* WHAT IS NEEDED
Write out, exactly as given, every line from the one holding "3 of 5. More parts follow." to the one holding "joint = 4.37", including both.

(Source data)
** begin **

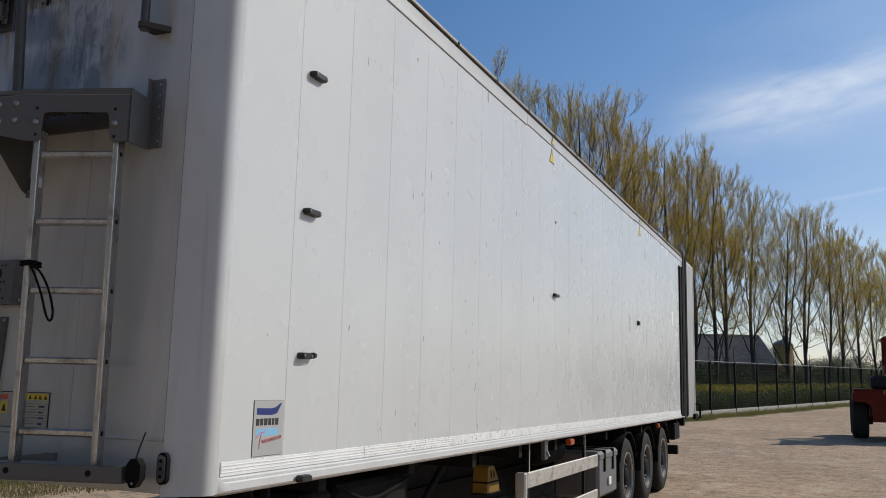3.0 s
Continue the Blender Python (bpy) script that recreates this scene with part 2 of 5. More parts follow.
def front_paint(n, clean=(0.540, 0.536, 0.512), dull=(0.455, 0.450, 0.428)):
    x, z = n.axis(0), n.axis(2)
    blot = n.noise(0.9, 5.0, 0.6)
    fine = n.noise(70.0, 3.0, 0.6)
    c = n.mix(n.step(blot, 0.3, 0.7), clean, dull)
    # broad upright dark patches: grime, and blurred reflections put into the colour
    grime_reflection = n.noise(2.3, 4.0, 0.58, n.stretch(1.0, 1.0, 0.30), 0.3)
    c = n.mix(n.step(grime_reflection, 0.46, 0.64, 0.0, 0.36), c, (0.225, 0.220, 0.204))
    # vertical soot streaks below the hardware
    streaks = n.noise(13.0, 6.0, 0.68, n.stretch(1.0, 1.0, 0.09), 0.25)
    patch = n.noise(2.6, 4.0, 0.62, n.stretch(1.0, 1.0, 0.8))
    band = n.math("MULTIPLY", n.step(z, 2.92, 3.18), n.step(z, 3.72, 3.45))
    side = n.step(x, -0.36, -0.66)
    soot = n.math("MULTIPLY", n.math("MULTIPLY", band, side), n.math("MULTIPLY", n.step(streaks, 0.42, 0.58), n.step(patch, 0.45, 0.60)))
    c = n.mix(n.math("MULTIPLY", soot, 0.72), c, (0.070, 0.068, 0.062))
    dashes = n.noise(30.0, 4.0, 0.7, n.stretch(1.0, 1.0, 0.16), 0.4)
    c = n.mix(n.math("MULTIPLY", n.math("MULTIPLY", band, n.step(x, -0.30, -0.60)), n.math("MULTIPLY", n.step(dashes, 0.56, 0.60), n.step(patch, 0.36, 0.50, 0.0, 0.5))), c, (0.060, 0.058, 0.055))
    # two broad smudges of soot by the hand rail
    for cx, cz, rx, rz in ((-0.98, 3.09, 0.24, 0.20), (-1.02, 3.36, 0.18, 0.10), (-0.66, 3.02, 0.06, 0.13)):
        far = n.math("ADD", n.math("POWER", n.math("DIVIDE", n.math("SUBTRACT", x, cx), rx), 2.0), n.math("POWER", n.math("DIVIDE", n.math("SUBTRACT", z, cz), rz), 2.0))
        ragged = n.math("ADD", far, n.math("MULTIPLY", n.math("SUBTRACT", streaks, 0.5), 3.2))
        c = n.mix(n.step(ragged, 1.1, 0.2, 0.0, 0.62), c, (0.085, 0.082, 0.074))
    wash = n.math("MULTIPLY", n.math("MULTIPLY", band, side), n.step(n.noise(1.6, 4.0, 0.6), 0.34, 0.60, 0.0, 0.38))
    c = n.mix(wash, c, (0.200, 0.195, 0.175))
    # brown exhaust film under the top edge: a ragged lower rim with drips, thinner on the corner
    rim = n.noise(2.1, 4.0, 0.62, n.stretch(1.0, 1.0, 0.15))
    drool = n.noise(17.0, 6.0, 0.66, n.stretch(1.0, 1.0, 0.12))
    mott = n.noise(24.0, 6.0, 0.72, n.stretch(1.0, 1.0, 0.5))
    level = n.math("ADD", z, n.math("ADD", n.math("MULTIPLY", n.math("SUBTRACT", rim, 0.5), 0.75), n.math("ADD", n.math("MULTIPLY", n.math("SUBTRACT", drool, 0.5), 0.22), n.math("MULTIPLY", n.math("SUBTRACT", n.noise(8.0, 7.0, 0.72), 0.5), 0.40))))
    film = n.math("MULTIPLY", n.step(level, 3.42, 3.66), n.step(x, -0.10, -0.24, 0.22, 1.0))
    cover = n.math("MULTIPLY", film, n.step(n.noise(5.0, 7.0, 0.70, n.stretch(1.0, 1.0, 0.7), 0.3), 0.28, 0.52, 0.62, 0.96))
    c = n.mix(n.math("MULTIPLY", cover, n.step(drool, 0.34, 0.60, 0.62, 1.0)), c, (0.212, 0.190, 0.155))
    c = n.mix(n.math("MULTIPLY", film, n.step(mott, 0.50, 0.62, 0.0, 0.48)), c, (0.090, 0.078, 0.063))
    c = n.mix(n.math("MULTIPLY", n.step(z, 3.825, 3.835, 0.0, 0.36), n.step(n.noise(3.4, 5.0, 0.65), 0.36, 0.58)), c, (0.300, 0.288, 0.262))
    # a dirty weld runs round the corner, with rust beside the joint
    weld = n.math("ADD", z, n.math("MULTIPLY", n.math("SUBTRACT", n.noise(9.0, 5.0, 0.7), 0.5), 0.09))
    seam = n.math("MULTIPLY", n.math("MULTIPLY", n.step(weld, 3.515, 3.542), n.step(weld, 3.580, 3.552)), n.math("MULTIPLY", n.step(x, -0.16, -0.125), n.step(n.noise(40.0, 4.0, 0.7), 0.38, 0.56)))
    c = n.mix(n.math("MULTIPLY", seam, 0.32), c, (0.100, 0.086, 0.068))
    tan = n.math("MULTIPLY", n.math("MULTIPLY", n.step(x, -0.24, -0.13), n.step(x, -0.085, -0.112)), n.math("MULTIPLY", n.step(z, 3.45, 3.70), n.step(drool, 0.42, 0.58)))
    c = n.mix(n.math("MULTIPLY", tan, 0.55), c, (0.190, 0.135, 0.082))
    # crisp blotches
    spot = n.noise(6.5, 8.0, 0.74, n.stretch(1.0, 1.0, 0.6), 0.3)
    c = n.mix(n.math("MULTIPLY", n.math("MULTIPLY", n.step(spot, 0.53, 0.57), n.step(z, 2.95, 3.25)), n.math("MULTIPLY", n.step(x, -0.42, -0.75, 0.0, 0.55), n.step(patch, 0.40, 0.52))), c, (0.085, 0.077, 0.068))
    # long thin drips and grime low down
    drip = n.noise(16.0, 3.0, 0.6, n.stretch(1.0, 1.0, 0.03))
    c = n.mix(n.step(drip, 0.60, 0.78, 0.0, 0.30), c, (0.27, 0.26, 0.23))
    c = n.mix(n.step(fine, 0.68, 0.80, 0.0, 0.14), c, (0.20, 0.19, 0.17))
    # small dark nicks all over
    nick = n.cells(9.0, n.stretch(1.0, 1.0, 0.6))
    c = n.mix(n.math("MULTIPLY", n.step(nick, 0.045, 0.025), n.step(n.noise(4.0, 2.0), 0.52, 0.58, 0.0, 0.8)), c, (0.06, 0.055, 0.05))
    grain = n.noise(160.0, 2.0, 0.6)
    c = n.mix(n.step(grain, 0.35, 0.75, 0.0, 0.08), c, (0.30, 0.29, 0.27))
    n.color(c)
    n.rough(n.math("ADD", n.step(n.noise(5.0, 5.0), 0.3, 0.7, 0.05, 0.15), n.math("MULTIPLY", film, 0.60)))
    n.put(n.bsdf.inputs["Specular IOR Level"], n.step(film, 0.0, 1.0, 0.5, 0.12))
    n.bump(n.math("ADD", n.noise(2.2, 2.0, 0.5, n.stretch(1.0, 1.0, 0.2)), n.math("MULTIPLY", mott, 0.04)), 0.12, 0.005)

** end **
** begin **

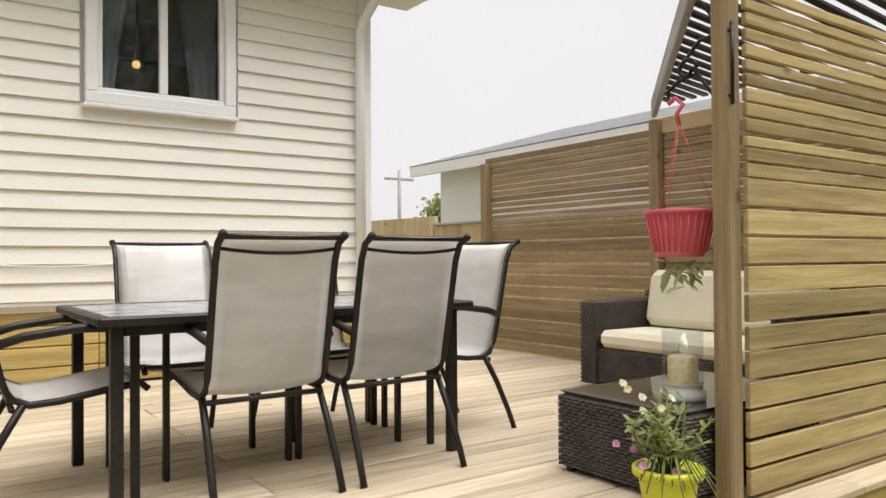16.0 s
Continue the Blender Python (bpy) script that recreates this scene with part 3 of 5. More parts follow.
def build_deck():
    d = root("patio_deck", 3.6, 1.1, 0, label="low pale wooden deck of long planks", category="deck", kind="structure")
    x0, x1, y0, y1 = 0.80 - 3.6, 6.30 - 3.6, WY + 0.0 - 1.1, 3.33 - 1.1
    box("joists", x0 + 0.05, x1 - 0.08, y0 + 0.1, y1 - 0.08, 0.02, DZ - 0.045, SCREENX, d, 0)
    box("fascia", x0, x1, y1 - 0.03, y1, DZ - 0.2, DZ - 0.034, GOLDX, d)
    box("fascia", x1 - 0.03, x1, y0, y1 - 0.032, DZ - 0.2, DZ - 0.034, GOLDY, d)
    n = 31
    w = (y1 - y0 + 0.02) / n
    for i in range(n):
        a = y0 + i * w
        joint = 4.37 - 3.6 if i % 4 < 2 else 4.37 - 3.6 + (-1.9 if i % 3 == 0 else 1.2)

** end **

* WRITTEN RESPONSE
Continue the Blender Python (bpy) script that recreates this scene with part 3 of 5. More parts follow.
def build_deck():
    d = root("patio_deck", 3.6, 1.1, 0, label="low pale wooden deck of long planks", category="deck", kind="structure")
    x0, x1, y0, y1 = 0.80 - 3.6, 6.30 - 3.6, WY + 0.0 - 1.1, 3.33 - 1.1
    box("joists", x0 + 0.05, x1 - 0.08, y0 + 0.1, y1 - 0.08, 0.02, DZ - 0.045, SCREENX, d, 0)
    box("fascia", x0, x1, y1 - 0.03, y1, DZ - 0.2, DZ - 0.034, GOLDX, d)
    box("fascia", x1 - 0.03, x1, y0, y1 - 0.032, DZ - 0.2, DZ - 0.034, GOLDY, d)
    n = 31
    w = (y1 - y0 + 0.02) / n
    for i in range(n):
        a = y0 + i * w
        joint = 4.37 - 3.6 if i % 4 < 2 else 4.37 - 3.6 + (-1.9 if i % 3 == 0 else 1.2)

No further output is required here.